DIRECTORS' DEFERRED COMPENSATION PLAN
1. Purpose. The purpose of the Media General, Inc. Directors' Deferred Compensation Plan (the "Plan") is to
encourage and enable each member of the Board of Directors (the "Board") of Media General, Inc. (the
"Company") who is not and has never been an employee of the Company (a "Director") to increase his or her
proprietary interest in the Company and to align his or her interests more closely with the shareholders of the
Company through the receipt of Deferred Stock Units representing fifty percent or more of the annual
compensation payable to each Director for his or her services to the Board.
a) "Act" shall mean The Securities Exchange Act of 1934, as amended.
b) "Annual Director's Fee" shall mean the annual retainer fee paid quarterly by the Company to each Director,
which fee may be modified from time to time, and which shall include all Director compensation, including
attendance at Board and committee meetings. For any Director who shall have failed to attend at least 75 percent
of the Board meetings in the prior fiscal year, the Annual Director's Fee shall exclude the amount otherwise
payable on the first Quarterly Payment Date.

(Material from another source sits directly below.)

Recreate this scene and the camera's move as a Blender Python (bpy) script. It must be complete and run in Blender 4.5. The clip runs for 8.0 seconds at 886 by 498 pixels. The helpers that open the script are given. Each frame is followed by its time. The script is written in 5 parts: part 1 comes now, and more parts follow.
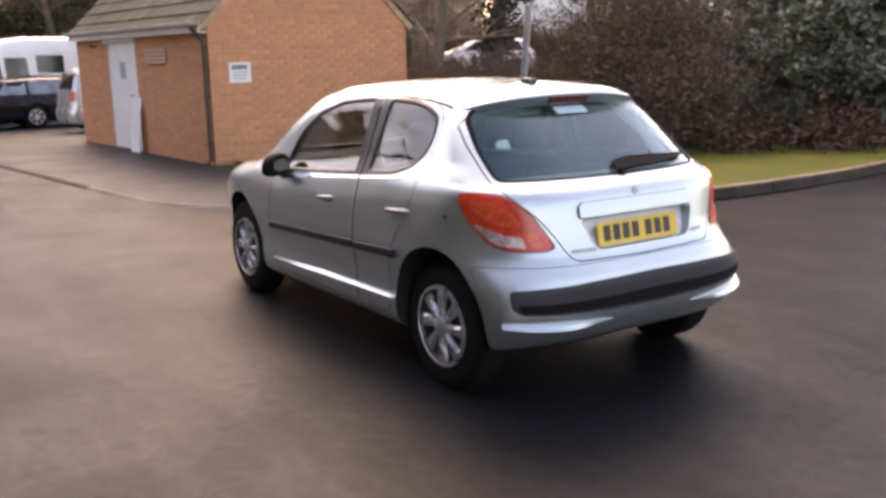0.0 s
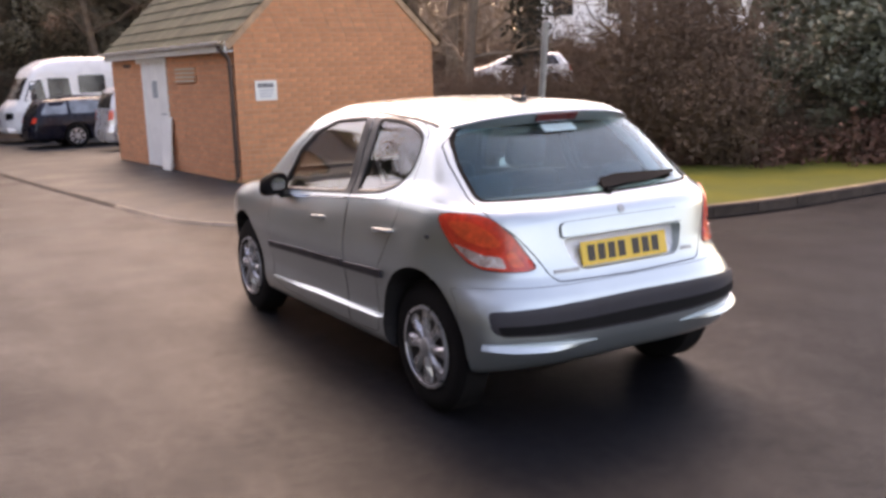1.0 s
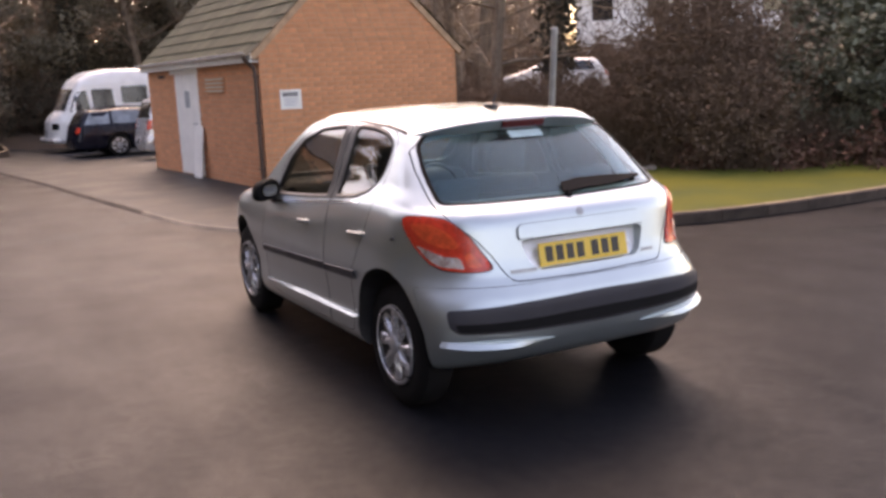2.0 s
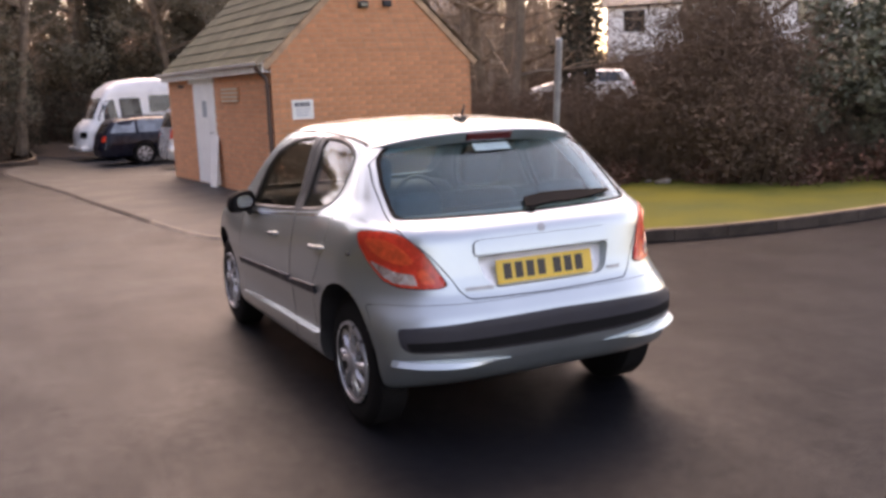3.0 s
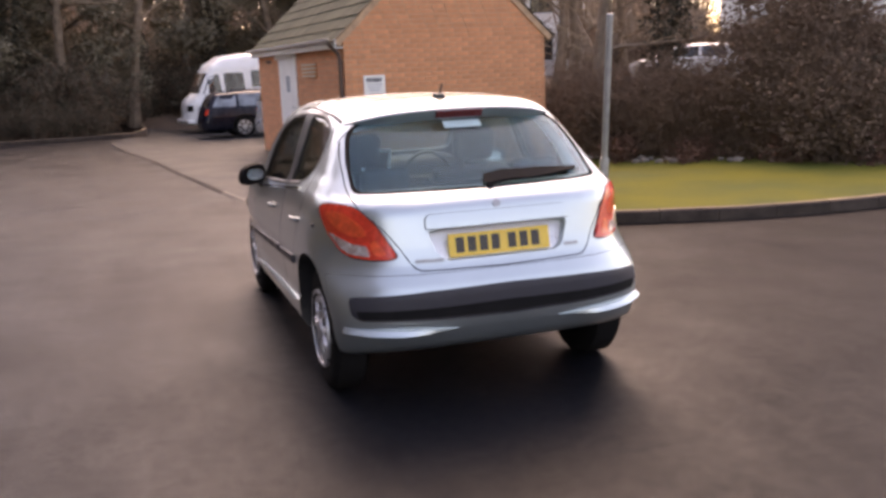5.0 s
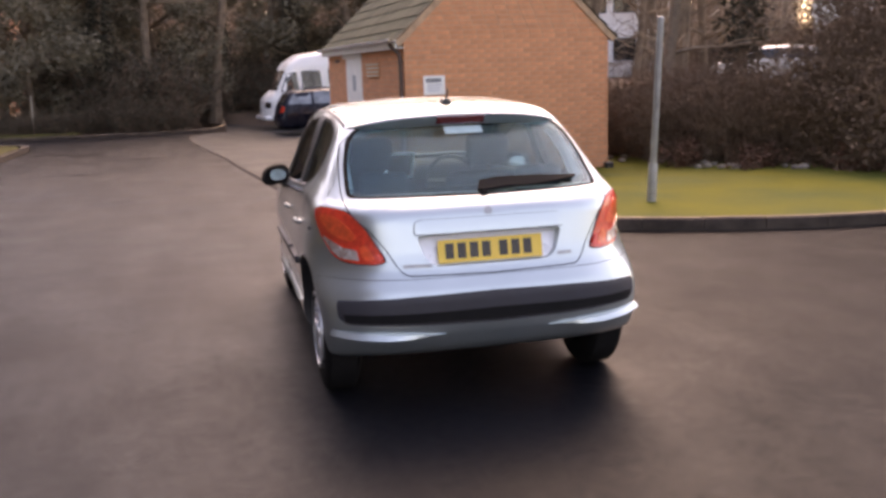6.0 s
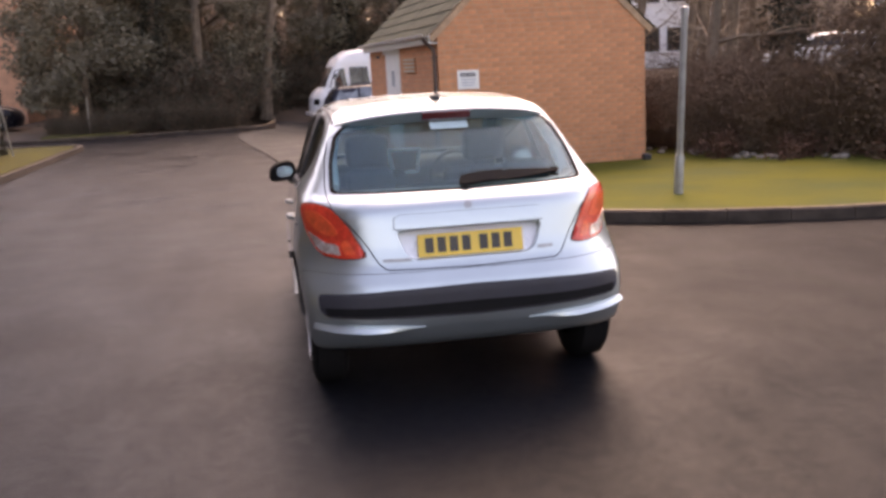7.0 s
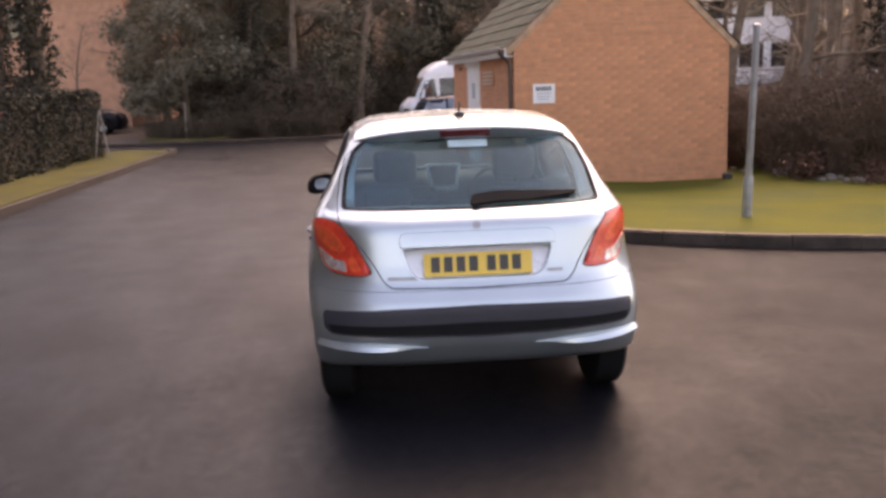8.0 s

c) "Award Value" shall mean the average of the closing trading prices of a share of Common Stock on the
exchange on which the Common Stock then is traded for the last ten trading days of the prior calendar year, as
reported in The Wall Street Journal.
d) "Beneficiary" shall mean that person, including a trust, designated by a Director in writing to the Committee to
receive any benefits that may become due under this Plan following the death of such Director.
e) "Code" shall mean the Internal Revenue code of 1986, as amended.
f) "Committee" shall mean the Compensation Committee as appointed from time to time by the Board, and which
shall consist of two or more "non-employee directors" as that term is defined in Rule 16b-3 of the Act.